The SABC has entered its fifth month without a board of directors, jeopardising the public broadcaster’s recovery following years of instability and mismanagement.
This is through not the fault of the broadcaster’s executives and hard-working staff, but a direct consequence of government inefficiency.
It was no secret that the previous board’s term of office would be expiring in October last year, yet parliament and the state security department took their time in concluding processes that would have ensured the timely installation of a new board.
Once that process was concluded, a list of preferred candidates was submitted to President Cyril Ramaphosa’s office in December for confirmation and for him to name, among the list, a board chairperson and deputy chairperson.
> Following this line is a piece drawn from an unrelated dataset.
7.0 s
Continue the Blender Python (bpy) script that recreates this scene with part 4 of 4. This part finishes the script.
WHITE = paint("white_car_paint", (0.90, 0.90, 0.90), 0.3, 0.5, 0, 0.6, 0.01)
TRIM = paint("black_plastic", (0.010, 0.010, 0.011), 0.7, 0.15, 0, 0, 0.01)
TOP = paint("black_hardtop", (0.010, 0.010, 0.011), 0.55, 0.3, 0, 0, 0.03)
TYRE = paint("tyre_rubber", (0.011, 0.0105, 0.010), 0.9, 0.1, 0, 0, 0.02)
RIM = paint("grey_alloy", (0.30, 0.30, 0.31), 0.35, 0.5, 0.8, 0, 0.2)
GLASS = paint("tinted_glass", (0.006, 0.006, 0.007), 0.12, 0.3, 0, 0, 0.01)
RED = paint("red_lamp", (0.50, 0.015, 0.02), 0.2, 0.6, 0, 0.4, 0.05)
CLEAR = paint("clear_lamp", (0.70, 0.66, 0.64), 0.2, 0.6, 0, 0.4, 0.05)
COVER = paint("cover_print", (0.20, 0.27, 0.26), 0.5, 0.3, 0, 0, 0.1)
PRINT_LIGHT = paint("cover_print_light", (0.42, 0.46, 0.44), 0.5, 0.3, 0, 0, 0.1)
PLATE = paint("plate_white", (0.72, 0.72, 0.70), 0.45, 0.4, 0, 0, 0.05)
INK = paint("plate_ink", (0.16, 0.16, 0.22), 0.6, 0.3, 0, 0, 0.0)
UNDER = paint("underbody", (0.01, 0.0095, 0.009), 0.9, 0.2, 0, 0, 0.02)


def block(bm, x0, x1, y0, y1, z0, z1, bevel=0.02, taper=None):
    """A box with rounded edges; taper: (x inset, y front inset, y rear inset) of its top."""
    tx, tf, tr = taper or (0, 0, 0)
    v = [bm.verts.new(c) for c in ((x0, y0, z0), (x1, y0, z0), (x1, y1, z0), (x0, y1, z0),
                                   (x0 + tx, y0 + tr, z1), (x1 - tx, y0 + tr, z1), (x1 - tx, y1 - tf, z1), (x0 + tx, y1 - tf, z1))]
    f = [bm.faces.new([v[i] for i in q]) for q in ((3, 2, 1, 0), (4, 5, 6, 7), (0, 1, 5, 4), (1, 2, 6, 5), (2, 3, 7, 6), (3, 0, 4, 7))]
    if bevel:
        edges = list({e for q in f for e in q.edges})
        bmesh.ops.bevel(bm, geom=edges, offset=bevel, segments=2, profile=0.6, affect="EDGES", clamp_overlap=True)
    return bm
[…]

It is disappointing that it has to take litigation for Ramaphosa’s administration to do what is considered basic in any functional democracy
Instead of acting with urgency, fully aware that the SABC could not properly function without a board, the president took his time and — as has become his approach on many other pressing matters — didn’t even bother to explain his reasons for the delay.
It has taken threats of legal action by an NGO for the Office of the President to give some explanation as to why there is no new board after so many months.
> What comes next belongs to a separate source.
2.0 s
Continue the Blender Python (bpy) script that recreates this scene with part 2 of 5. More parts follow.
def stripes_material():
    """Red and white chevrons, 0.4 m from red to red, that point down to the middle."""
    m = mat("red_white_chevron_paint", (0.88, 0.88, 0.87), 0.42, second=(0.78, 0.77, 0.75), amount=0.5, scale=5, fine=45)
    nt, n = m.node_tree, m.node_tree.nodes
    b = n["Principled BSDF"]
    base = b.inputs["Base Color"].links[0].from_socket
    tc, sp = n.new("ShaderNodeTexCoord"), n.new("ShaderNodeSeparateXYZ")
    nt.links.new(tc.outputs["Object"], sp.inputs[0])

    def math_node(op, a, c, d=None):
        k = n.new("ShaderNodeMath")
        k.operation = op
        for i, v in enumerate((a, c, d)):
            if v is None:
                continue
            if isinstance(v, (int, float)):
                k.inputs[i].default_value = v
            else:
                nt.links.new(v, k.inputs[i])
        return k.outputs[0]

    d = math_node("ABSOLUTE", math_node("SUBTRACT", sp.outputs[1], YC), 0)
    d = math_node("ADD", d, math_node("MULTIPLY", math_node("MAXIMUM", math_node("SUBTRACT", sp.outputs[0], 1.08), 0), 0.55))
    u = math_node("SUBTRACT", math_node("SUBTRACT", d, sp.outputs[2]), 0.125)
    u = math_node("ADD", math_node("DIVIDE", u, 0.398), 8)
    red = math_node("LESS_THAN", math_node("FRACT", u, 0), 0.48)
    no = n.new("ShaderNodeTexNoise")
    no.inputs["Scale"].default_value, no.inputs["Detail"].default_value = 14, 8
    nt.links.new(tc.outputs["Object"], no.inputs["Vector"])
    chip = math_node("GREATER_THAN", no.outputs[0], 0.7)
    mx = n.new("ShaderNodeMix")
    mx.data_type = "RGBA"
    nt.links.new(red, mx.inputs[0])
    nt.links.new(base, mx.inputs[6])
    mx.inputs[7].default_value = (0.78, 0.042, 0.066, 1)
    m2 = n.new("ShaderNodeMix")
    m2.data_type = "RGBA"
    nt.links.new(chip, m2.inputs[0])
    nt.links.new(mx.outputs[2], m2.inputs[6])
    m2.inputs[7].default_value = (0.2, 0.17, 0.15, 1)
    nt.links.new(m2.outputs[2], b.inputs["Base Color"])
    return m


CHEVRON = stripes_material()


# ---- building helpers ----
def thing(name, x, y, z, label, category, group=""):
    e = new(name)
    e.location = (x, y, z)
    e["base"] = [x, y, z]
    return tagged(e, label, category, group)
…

It is disappointing that it has to take litigation for Ramaphosa’s administration to do what is considered basic in any functional democracy — to provide reasons for the action or non-action of a head of state.
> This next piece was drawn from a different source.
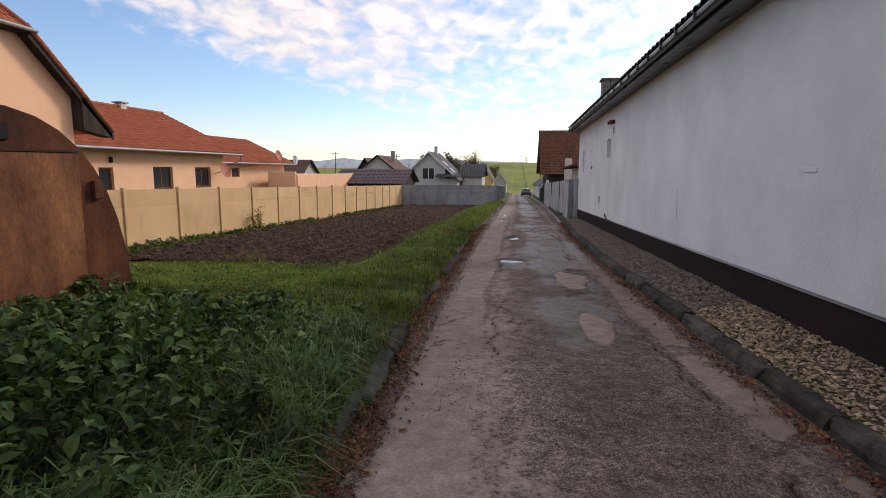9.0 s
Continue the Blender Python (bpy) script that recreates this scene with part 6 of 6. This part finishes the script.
def build_gravel():
    rng = np.random.RandomState(21)
    wall = lambda y: np.where(y < 18, 2.5 + 0.05 * (18 - y), 2.5)
    ys = np.arange(6.0, 45.4, 0.3)
    V, F = [], []
    for i, y in enumerate(ys):
        a, b = float(kerb_x(y)) + 0.10, float(wall(y)) + 0.05
        for k in range(5):
            x = a + (b - a) * k / 4
            V.append((x, y, float(land(x + 0.02, y)) + 0.012))
        if i:
            F += [(5 * (i - 1) + k, 5 * (i - 1) + k + 1, 5 * i + k + 1, 5 * i + k) for k in range(4)]
    tagged(new("gravel_bed", tri_mesh("gravel_bed", V, F, M["gravelbed"])), "strip of brown river gravel along the house wall", "gravel", kind="structure")
    n = 42000
    y = 6.1 + (45.2 - 6.1) * rng.uniform(0, 1, n) ** 1.35
    t = rng.uniform(0, 1, n)
    x = kerb_x(y) + 0.15 + t * (wall(y) - kerb_x(y) - 0.15)
    z = land(x, y) + 0.018 + 0.012 * rng.uniform(-1, 1, n) + 0.03 * (fnoise(x, y, 1.2, 33) - 0.5)
    c, far = np.stack([x, y, z], 1), y + 5 * (fnoise(x, y, 0.5, 34) - 0.5) > 24
    stuff("gravel", stones(c[~far], 0.021, rng), M["gravel"], "loose brown and cream river gravel along the wall", "gravel")
    stuff("pale_gravel", stones(c[far], 0.023, rng, 0.75), M["palegravel"], "loose grey and cream gravel along the long house", "gravel")
    # loose chippings on the lane
    n = 26000
    x, y = random_in(rng, n, -1.0, 1.9, -1.5, 24)
    keep = fnoise(x, y, 1.1, 41) > 0.46
    x, y = x[keep], y[keep]
    zz = road_surface(x.copy(), y.copy())[0]
    stuff("chippings", stones(np.stack([x, y, zz + 0.002], 1), 0.0085, rng), M["chips"], "loose stone chippings on the broken lane", "chippings")
    # dead leaves: on the gravel, in the kerb's gutter, along the left edge
    parts = []
    n = 4200
    y = 6.2 + 7.5 * rng.uniform(0, 1, n) ** 1.5
    x = kerb_x(y) + 0.1 + rng.uniform(0, 1, n) * (wall(y) - kerb_x(y) - 0.1)
    parts.append(np.stack([x, y, land(x, y) + 0.045 + 0.02 * rng.uniform(0, 1, n)], 1))
    n = 4200
    y = -2.0 + 15 * rng.uniform(0, 1, n) ** 1.6
    x = kerb_x(y) - 0.02 - np.abs(rng.normal(0, 0.20, n)) * (1.4 - 0.06 * y)
    parts.append(np.stack([x, y, road_surface(x.copy(), y.copy())[0] + 0.012], 1))
    n = 5000
    y = rng.uniform(9, 44, n)
    x = kerb_x(y) - 0.02 - np.abs(rng.normal(0, 0.09, n))
    parts.append(np.stack([x, y, road_surface(x.copy(), y.copy())[0] + 0.012], 1))
    n = 13000
    y = 14 + 28 * rng.uniform(0, 1, n) ** 1.7
    x = edge_x(y) + 0.02 + rng.normal(0.02, 0.11, n)
    parts.append(np.stack([x, y, np.maximum(road_surface(x.copy(), y.copy())[0], land(x, y)) + 0.012], 1))
    c = np.concatenate(parts)
    V, F = scatter_leaves(c, 0.027, 0.35, rng, 1.35, 0.35)
    stuff("fallen_leaves", (V, F), M["deadleaf"], "dry red-brown fallen leaves along the kerbs", "fallen leaves")
    # larger curled leaves swept against the kerb by the garden wall
    n = 1500
    y = rng.uniform(-1.0, 6.6, n)
    x = kerb_x(y) - 0.03 - np.abs(rng.normal(0, 0.26, n))
    c = np.stack([x, y, road_surface(x.copy(), y.copy())[0] + 0.018], 1)
    y = rng.uniform(6.4, 12, 260)
    x = kerb_x(y) + 0.16 + rng.uniform(0, 0.4, 260)
    c = np.concatenate([c, np.stack([x, y, land(x, y) + 0.05], 1)])
    stuff("curled_leaves", scatter_leaves(c, 0.037, 0.45, rng, 1.25, 0.5), M["deadleaf"], "large curled brown leaves lying against the kerb", "fallen leaves")
    # rubble crumbled from the road's edge beside the shed
    n = 110
    y = rng.uniform(8.5, 14.5, n)
    x = edge_x(y) + 0.10 + np.abs(rng.normal(0, 0.16, n))
    stuff("edge_rubble", stones(np.stack([x, y, road_surface(x.copy(), y.copy())[0] + 0.012], 1), 0.036, rng, 0.7), M["kerb"], "lumps of broken asphalt along the shed's ivy", "rubble")
    # moss between kerb and garden wall
    n = 18000
    y = rng.uniform(-2.5, 6.1, n)
    x = kerb_x(y) + 0.13 + rng.uniform(0, 1, n) * 0.30
    keep = fnoise(x, y, 2.2, 51) > 0.34
    c = np.stack([x, y, land(x, y) + 0.01 + 0.03 * fnoise(x, y, 4, 52)], 1)[keep]
    V, F = scatter_leaves(c, 0.022, 0.6, rng, 1.2)
    stuff("moss", (V, F), M["moss"], "yellow-green moss between the kerb and the garden wall", "moss")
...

We appreciate there is much in the president’s in-tray and that the public broadcaster — the biggest media house with the widest reach in the country — is a highly contested terrain where various political interests often clash.
But this ought not stop the president from appointing those who have been duly selected through a multi-party parliamentary process.
If there were legal concerns that made him hesitate to make the appointments, he should immediately have communicated these publicly and sought legal advice.